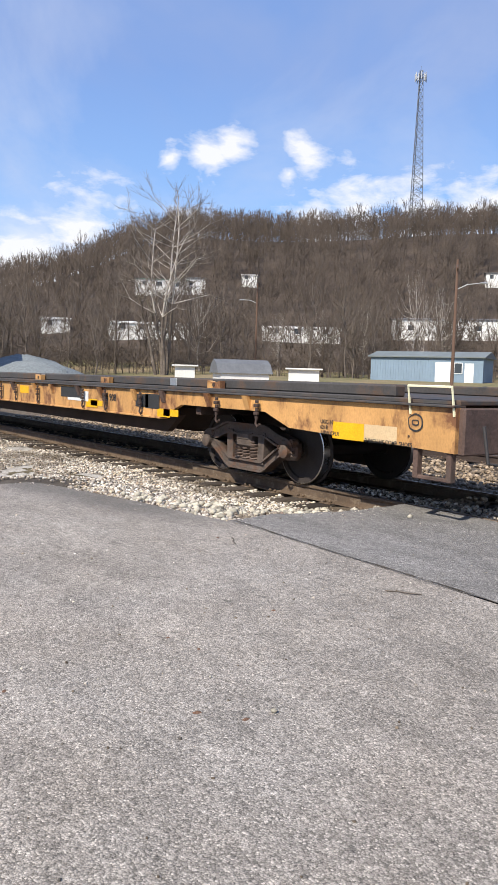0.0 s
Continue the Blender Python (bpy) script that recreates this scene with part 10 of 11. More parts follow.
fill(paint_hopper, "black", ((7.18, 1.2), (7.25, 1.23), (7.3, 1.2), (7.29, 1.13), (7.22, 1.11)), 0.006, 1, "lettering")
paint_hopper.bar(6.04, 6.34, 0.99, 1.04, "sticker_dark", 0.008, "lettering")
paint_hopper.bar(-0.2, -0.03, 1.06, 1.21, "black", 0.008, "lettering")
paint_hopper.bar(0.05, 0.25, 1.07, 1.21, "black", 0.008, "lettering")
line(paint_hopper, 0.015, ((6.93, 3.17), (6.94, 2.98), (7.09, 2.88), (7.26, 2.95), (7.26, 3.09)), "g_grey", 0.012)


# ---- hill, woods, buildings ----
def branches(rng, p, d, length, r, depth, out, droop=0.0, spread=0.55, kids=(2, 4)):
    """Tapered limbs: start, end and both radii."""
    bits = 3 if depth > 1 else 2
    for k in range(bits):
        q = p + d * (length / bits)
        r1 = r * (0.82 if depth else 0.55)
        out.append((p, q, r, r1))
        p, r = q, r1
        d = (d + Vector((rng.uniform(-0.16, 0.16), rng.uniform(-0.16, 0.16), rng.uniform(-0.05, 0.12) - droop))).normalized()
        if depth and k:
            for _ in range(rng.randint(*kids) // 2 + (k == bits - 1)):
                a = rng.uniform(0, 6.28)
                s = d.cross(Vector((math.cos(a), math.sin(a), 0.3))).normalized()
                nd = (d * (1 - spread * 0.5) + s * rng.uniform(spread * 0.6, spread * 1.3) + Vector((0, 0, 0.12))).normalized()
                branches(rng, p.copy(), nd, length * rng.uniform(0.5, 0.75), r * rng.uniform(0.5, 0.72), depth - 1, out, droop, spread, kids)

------

■ Task details ■
Your task is to repeat the material above exactly, without its pictures.

■ Solution to this problem ■
0.0 s
Continue the Blender Python (bpy) script that recreates this scene with part 10 of 11. More parts follow.
fill(paint_hopper, "black", ((7.18, 1.2), (7.25, 1.23), (7.3, 1.2), (7.29, 1.13), (7.22, 1.11)), 0.006, 1, "lettering")
paint_hopper.bar(6.04, 6.34, 0.99, 1.04, "sticker_dark", 0.008, "lettering")
paint_hopper.bar(-0.2, -0.03, 1.06, 1.21, "black", 0.008, "lettering")
paint_hopper.bar(0.05, 0.25, 1.07, 1.21, "black", 0.008, "lettering")
line(paint_hopper, 0.015, ((6.93, 3.17), (6.94, 2.98), (7.09, 2.88), (7.26, 2.95), (7.26, 3.09)), "g_grey", 0.012)


# ---- hill, woods, buildings ----
def branches(rng, p, d, length, r, depth, out, droop=0.0, spread=0.55, kids=(2, 4)):
    """Tapered limbs: start, end and both radii."""
    bits = 3 if depth > 1 else 2
    for k in range(bits):
        q = p + d * (length / bits)
        r1 = r * (0.82 if depth else 0.55)
        out.append((p, q, r, r1))
        p, r = q, r1
        d = (d + Vector((rng.uniform(-0.16, 0.16), rng.uniform(-0.16, 0.16), rng.uniform(-0.05, 0.12) - droop))).normalized()
        if depth and k:
            for _ in range(rng.randint(*kids) // 2 + (k == bits - 1)):
                a = rng.uniform(0, 6.28)
                s = d.cross(Vector((math.cos(a), math.sin(a), 0.3))).normalized()
                nd = (d * (1 - spread * 0.5) + s * rng.uniform(spread * 0.6, spread * 1.3) + Vector((0, 0, 0.12))).normalized()
                branches(rng, p.copy(), nd, length * rng.uniform(0.5, 0.75), r * rng.uniform(0.5, 0.72), depth - 1, out, droop, spread, kids)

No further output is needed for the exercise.